A) You can mind read and determine my interest? Neat trick. (I am interested on where the lines for this, if any, are drawn)
B) I would believe you believe your answer. I personally may or may not agree with it but can’t say till I see what you write (also noting that I can agree a given law is as written but disagree with the law itself). Since when is providing an answer here contingent on other readers believing you? We are to now accept your pronouncements as “Truth” or expect no answer?
To the extent there’s a serious question here, yes, it’s arguably a gift for Obama in that it discredits NewsCorp and in that the FBI will be investigating them to see if they hacked into the phone of September 11th victims or their families. (And based on what’s happened so far, I think they probably did.) Does that mean Obama planned any of it? No, of course not. It does work out well for him. At least, it works out well until it really spreads stateside, at which time Fox News stops ignoring the story and starts trying to convince its viewers that Obama is trying to destroy them because they are conservative truth tellers and he hates free speech and he’s always had it in for them.

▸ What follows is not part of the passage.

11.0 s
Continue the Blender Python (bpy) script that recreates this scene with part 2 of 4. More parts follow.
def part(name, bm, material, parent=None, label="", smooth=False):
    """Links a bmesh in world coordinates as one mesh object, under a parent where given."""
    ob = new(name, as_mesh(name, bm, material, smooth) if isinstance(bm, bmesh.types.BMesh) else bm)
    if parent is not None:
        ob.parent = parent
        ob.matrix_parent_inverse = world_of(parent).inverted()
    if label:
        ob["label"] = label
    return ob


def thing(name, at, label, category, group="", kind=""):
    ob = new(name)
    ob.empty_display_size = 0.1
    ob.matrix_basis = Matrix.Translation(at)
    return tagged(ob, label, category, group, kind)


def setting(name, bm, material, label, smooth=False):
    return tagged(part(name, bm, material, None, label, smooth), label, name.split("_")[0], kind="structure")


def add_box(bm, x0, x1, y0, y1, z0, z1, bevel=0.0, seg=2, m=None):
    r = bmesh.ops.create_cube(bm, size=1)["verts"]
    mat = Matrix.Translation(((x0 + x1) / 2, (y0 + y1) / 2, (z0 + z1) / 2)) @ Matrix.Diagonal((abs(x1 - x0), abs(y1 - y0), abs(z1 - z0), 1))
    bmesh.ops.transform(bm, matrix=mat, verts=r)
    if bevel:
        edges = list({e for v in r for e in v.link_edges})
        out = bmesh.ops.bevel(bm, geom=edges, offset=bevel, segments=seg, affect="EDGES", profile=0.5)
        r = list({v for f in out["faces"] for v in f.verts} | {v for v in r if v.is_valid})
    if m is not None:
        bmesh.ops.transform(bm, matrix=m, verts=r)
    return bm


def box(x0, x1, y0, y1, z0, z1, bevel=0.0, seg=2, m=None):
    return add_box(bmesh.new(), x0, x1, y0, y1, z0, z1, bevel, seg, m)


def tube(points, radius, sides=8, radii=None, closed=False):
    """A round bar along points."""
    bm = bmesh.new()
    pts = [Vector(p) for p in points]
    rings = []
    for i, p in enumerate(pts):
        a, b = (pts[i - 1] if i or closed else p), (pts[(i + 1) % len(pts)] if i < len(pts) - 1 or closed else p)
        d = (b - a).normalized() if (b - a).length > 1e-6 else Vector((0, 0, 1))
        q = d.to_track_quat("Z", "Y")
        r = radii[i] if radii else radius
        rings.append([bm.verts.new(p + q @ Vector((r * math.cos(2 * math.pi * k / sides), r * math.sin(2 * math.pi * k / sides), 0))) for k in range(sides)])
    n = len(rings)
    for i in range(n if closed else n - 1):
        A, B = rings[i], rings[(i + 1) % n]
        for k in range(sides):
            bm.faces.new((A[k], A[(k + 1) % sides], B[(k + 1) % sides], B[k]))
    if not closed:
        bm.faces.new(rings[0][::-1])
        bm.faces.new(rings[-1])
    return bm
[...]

It used to be fairly common for shareholders to sue the company, the board and the managers for dereliction of duty, which would include not managing by prudent business standards. The allowing of many employees over a period of years to abuse privacy certainly states a case for that. However, shareholder derivative suits have been scaled back enormously in the past 15 years because of complaints that they were frivolous and interfered with the operations of the company. So yes, there used to be civil liability for being below the prudent businessman standard. Whether there still is I cannot say. All that falls under the fiduciary duty of a employee (manager) to the owner (shareholder). Whether Mr. Murdoch in particular was in such a position I cannot say. There does appear to be probable cause to investigate criminal activity and for the minority owners to demand an accounting.
To try to get this back on some kind of track (I realize I was reaching in the OP) the culpability of Murdoch and News Corp. in the US isn’t so much in regard to phone hacking. What they are shitting their pants over is that there are laws on the books whereby it is illegal for US citizens and corporations to bribe foreign officials. That is what News Corp. is going to have difficulty explaining to the Justice Dept.
It’s pretty well been established that they bribed foreign officials. Just look at the casualty list. Now they have to answer to the Justice Dept. as an election ramps up. That may have a huge affect on their influence and credibility in an election where Murdoch’s goal was to be kingmaker, just like in the UK. The British Prime Minister suddenly finds himself neck deep in shit. He met with the kingmaker something like 26 times. The shit is spreading fast and stinking more.
Again, this thing has been brewing for years, maybe they got checkmated. We’ll see where it goes.
I hadn’t thought of this. The bribing foreign officials has been a pretty serious criminal charge against US corporations in the past. And the evidence here is strong, as in already pleaded to in some instances. I can’t imagine the Obama administration zealously pursuing one of its political opponents in court however. They seem to think that is not gentlemanly and it would look partisan.
Turns out that Soros isn’t the evil old foreign villain that has gained US citizenship to influence US politics and control the media so much as that describes Rupert Murdoch.